Favourite line: “[her friend’s] integrity had forced her to do many things in the past: paying parking tickets, apologizing for running over someone’s dog, and then apologizing for trying to pass off a similar-looking dog as the dead one.” (p.107-108)
Witness, I Am
Gregory Scofield (Nightwood Editions)
A slim volume with Cree words interspersed throughout, these poems are great to read aloud just to hear the sound of the language, the English translations appearing right-justified in italics; these poems are elegies, memorials, honour songs, and dedications that explore themes of identity, love, and loss. The longest poem in the collection, “Muskrat Woman,” is a re-imagining of the Flood story, with biblical references interspersed throughout, references to missing and murdered Indigenous women and girls, the highway of tears, and Robert Picton’s farm, all told from the point of view of Muskrat Woman, who gathers the fist-full of dirt after the Flood to re-make the land and create Turtle Island. It also includes the chilling audio transcript of Amber Tuccaro and her presumed murderer released by the RCMP.

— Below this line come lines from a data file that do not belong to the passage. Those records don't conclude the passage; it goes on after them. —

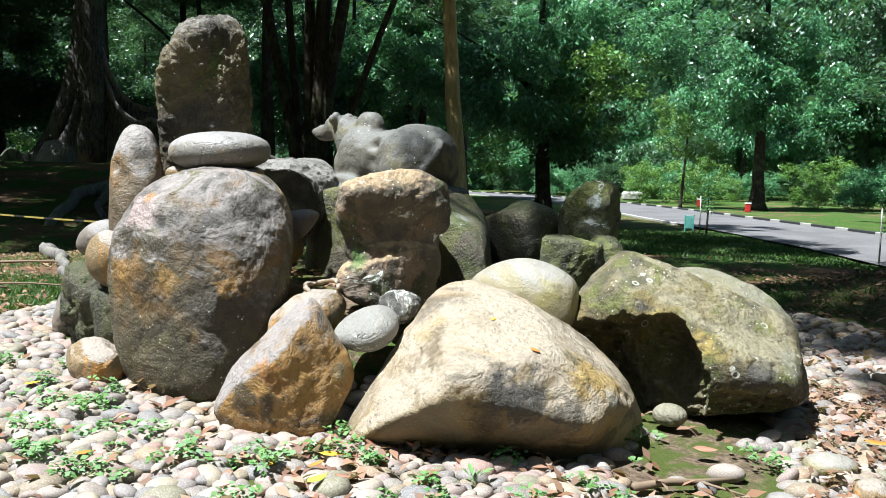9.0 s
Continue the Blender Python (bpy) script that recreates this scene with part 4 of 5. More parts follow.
# surface roots on the left lawn
def root(points, r, label):
    z = [(x, y, float(ground_height(x, y)) + 0.03 + h) for x, y, h in points]
    fine = []
    for i in range(len(z) - 1):
        for k in range(5):
            q = k / 5
            a, b = Vector(z[i]), Vector(z[i + 1])
            p = a.lerp(b, q)
            fine.append((p.x + 0.05 * math.sin(p.y * 4 + p.x), p.y + 0.05 * math.sin(p.x * 5), p.z + 0.02 * math.sin(p.x * 9)))
    fine.append(z[-1])
    n = len(fine)
    v, f = tube(fine, [r * (1 - 0.6 * i / n) for i in range(n)], 10, 0.5, r)
    return tagged(mesh_object("tree_root", v, f, M_BARK_GREY), label, "root")


root([(-20.1, 24.4, 0.15), (-18.8, 21.2, 0.18), (-18.4, 19.5, 0.14), (-18.1, 18.1, 0.12), (-16.0, 15.4, 0.0)], 0.30, "long grey surface root crossing the lawn")
root([(-18.3, 19.4, 0.1), (-17.0, 18.0, 0.1), (-15.6, 16.8, -0.05)], 0.16, "forked grey surface root on the grass")
root([(-10.4, 11.0, 0.02), (-8.6, 9.6, 0.06), (-7.0, 8.5, 0.05), (-5.1, 7.1, -0.04)], 0.13, "pale grey-brown root lying on dead leaves")
root([(-15.7, 9.3, 0.05), (-17.7, 11.4, 0.15), (-19.0, 14.3, 0.1)], 0.14, "thick dark root in the shade")
root([(-11.0, 9.2, 0.05), (-8.2, 7.4, 0.08), (-6.4, 6.4, 0.06), (-5.4, 5.6, 0.03), (-4.5, 4.9, -0.03)], 0.075, "thin pale root among dead leaves")
root([(-7.6, 7.4, 0.05), (-6.9, 6.0, 0.06), (-6.3, 5.0, 0.0)], 0.05, "slender forked root on bare soil")
root([(-8.9, 6.3, 0.04), (-7.4, 5.3, 0.05), (-6.2, 4.6, 0.0)], 0.04, "dry fallen branch on dead leaves")


# ---- the woods ----
ROAD = [(17.2, 4.8), (12.7, 11.8), (8.7, 19.4), (5.4, 27.8), (1.7, 35.6), (-2.8, 44.0), (-10.6, 58.5), (-22.5, 75.0), (-38.0, 88.0), (-56.0, 96.0)]
AISLE = [(17.2, 4.8), (8.7, 19.4), (2.4, 35.3), (-7.3, 57.6), (-16.8, 74.5), (-52.0, 92.0)]          # the open aisle between the woods
ROAD_WIDTH = 6.0


def spline(points, steps):
    p = [Vector((*q, 0)) for q in points]
    p = [p[0] * 2 - p[1]] + p + [p[-1] * 2 - p[-2]]
    out = []
    for i in range(1, len(p) - 2):
        for k in range(steps):
            t = k / steps
            a, b, c, d = p[i - 1:i + 3]
            out.append(0.5 * (2 * b + (c - a) * t + (2 * a - 5 * b + 4 * c - d) * t * t + (3 * b - a - 3 * c + d) * t ** 3))
    out.append(p[-2])
    return out


PATHWAY = spline(ROAD, 8)
CLEARING = spline(AISLE, 12)


def off_road(x, y, margin, line=PATHWAY):
    return min((p.x - x) ** 2 + (p.y - y) ** 2 for p in line) > (ROAD_WIDTH / 2 + margin) ** 2


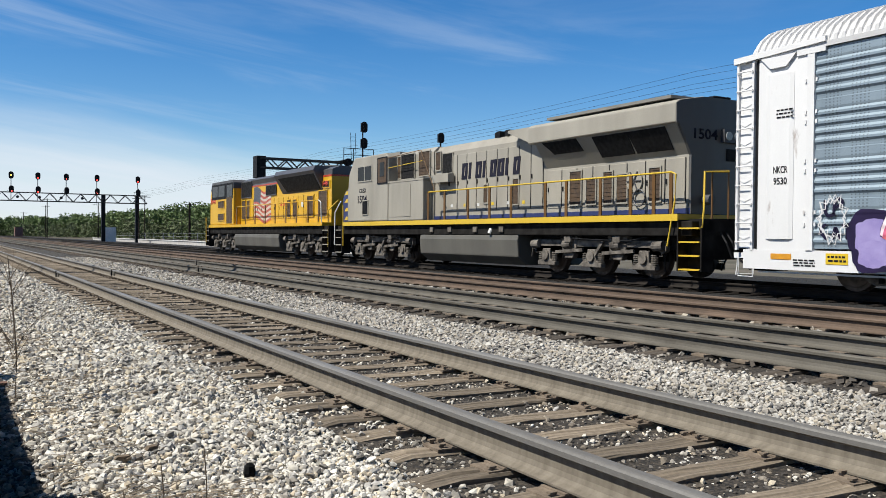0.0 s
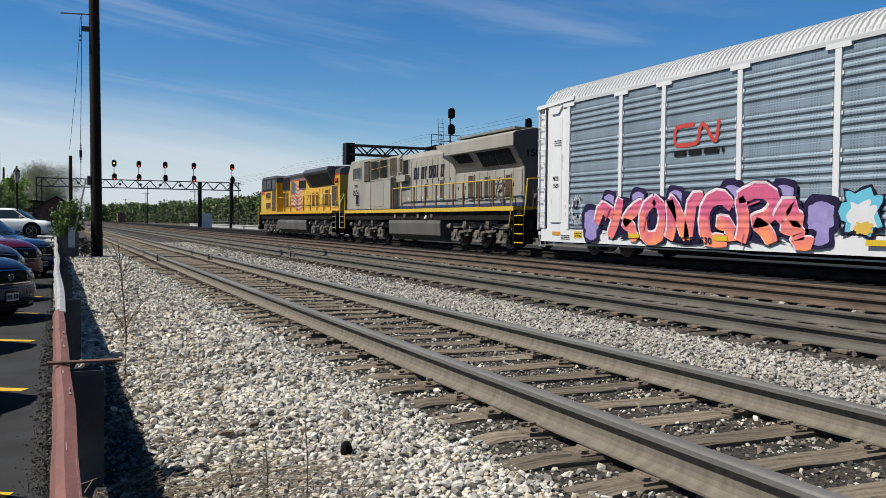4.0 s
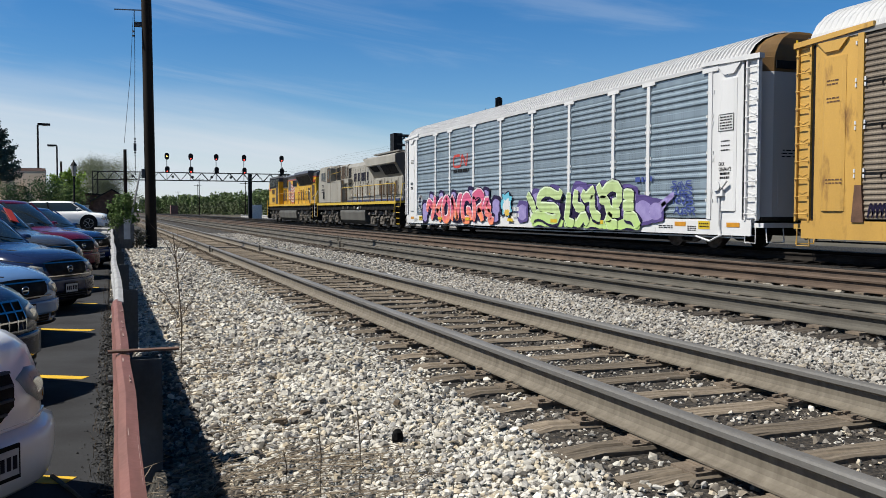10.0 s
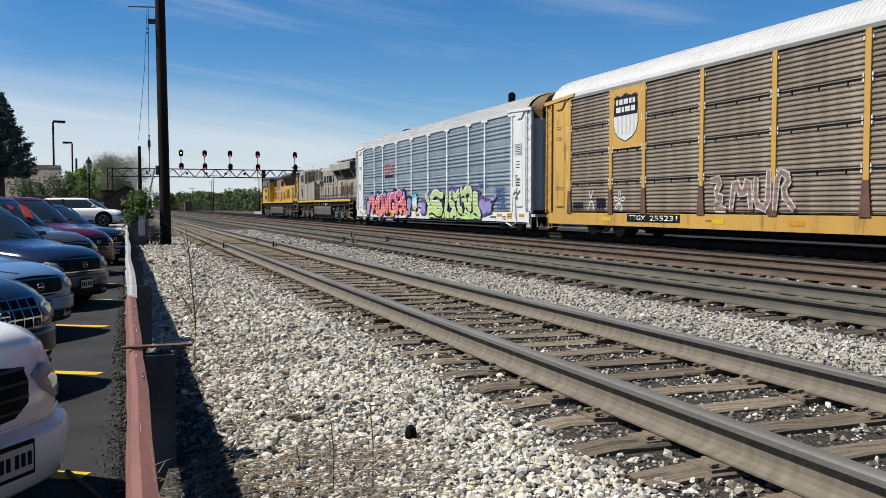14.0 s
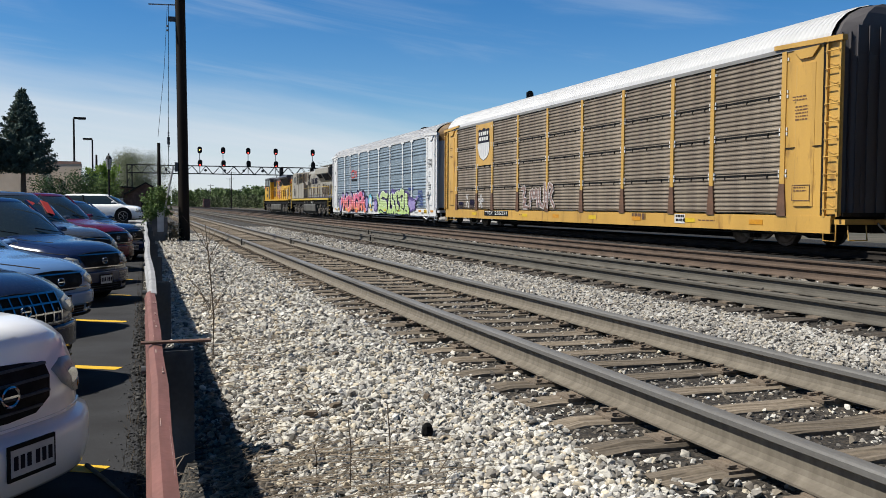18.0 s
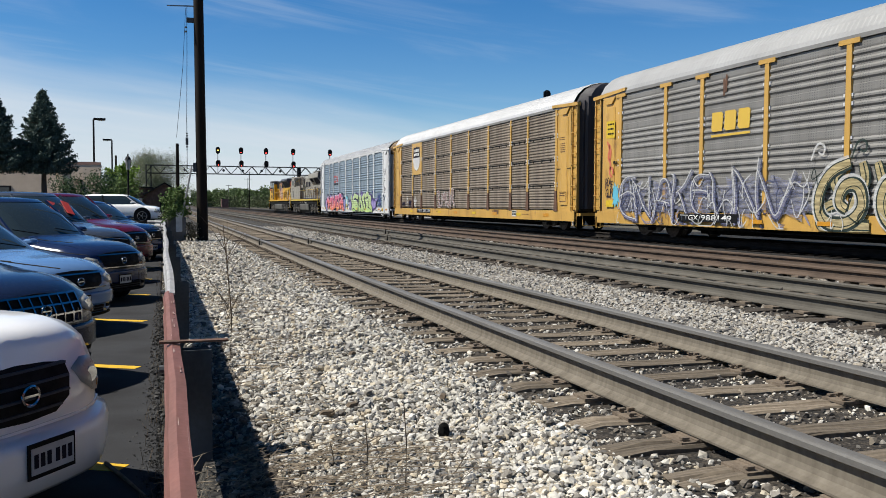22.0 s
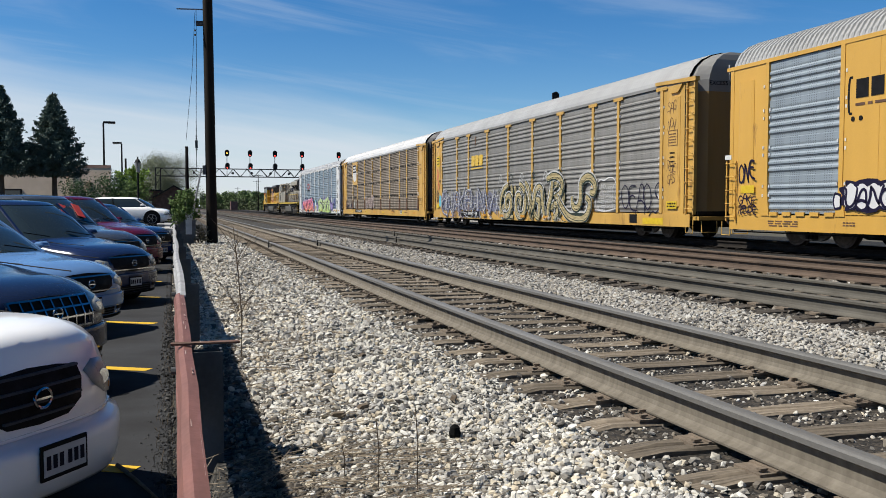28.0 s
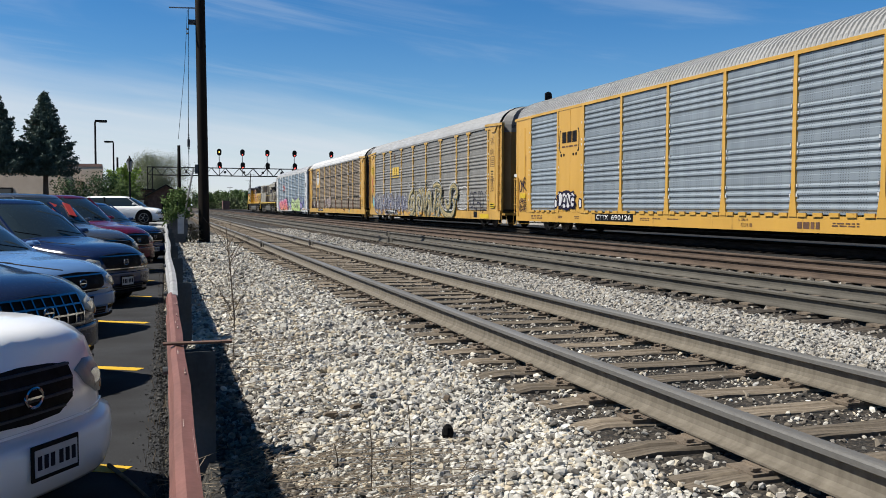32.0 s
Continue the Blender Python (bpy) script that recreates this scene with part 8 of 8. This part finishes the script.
def litter():
    """Dead grass and twigs strewn along the foot of the barrier and over the near ballast."""
    rnd = random.Random(8)
    s = Shape()
    for _ in range(520):
        near = rnd.random() < 0.55
        x, y = (rnd.uniform(0.22, 1.3), rnd.uniform(2.6, 4.3)) if near else (rnd.uniform(0.2, 0.6) + abs(rnd.gauss(0, 0.3)), rnd.uniform(2.6, 12))
        a, l = rnd.gauss(0.15, 0.5), rnd.uniform(0.08, 0.42)
        z = rnd.uniform(0.03, 0.06)
        d = Vector((math.cos(a), math.sin(a), rnd.uniform(-0.06, 0.10)))
        p = Vector((x, y, z))
        s.tube([p, p + d * l * 0.5 + Vector((0, 0, rnd.uniform(-0.005, 0.015))), p + d * l], rnd.uniform(0.0015, 0.0045), 3, 0.001)
    for _ in range(260):
        p = Vector((rnd.uniform(0.06, 0.42), rnd.uniform(2.6, 4.4), rnd.uniform(-0.05, 0.05)))
        a, l = rnd.uniform(0, 6.28), rnd.uniform(0.05, 0.2)
        s.tube([p, p + Vector((math.cos(a) * l, math.sin(a) * l, rnd.uniform(-0.02, 0.06)))], 0.003, 3, 0.001)
    me = s.mesh("dead_grass", PALE_STRAW)
    tagged(new("dead_grass", me), "dry grass stems and twigs strewn over the ballast", "dead grass", kind="stuff")
    s = Shape()
    for _ in range(500):
        x, y = rnd.uniform(-0.16, -0.02), rnd.uniform(2.2, 30)
        h = rnd.uniform(0.02, 0.12)
        z = lot_height(y) - 0.02
        s.tube([(x, y, z), (x + rnd.gauss(0, 0.02), y + rnd.gauss(0, 0.03), z + h)], 0.003, 3, 0.001)
    tagged(new("edge_weeds", s.mesh("edge_weeds", DRY_STEM)), "dry weeds along the broken asphalt edge", "dead grass", kind="stuff")


litter()


for i, (x, y, l, a) in enumerate(((1.08, 5.19, 0.07, 20), (1.68, 5.25, 0.06, 60), (0.90, 5.03, 0.09, -10), (1.46, 7.01, 0.06, 35))):
    solid("wood_splinter", Shape().prism([(-l / 2, 0.0), (-l * 0.3, 0.02), (l * 0.35, 0.026), (l / 2, 0.008), (l * 0.2, -0.01)], "y", -0.016, 0.016), DRY_STEM, "dark splinter of old tie wood on the ballast", "wood splinter", pose(x, y, 0.035, 8, 4, a), "splinters on the ballast")


def motions():
    for root, ahead in TRAIN:
        walk(root, [(t, pose(TRACKS[3], train_at(t) + ahead, RAIL)) for t in range(0, 33)])
    steps = [i * 0.16 for i in range(201)]
    for ob, y, r in WHEELS:
        z = ob.matrix_basis.translation.z
        walk(ob, [(t, pose(0, y, z, math.degrees(-(train_at(t) - train_at(0)) / r))) for t in steps])


motions()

Favourite line: “Fuck you!/ Get your own dirt” (p.9)
charlie Muskrat
Harold Johnson (Thistledown Press)
Set in Weyakwin Saskatchewan, the story begins in the distinctive voice of Charlie Muskrat who is going winter moose hunting from his car window, because it is cold out, and “Thelma” is coming to visit, and the moose he “shot last fall was not going to be enough to feed that woman.” The humour is wry, tongue-in-cheek, ripe with mis-hearings and miscommunications in the same vein as Thomas King, in a genre of mythic-realism. Along the way, Charlie picks up various hitch-hikers, and incarnations of the culture-hero Wesakicak, who goes up to Mount Olympus to visit the Greek Gods in Greek Heaven, since Charlie’s “father was Greek and his mother was Cree,” and he is trying to figure out where Charlie belongs in the afterlife. The author also appears as a character with a cameo appearance, as one of the hitch-hikers Charlie picks up on his journey, in an interesting fourth wall break: “Harold Johnson, what the hell are you doing out here?”
Favourite Line: “we are written here, Gutenberged” (p26 ‘Gutenberg’ used as a verb!)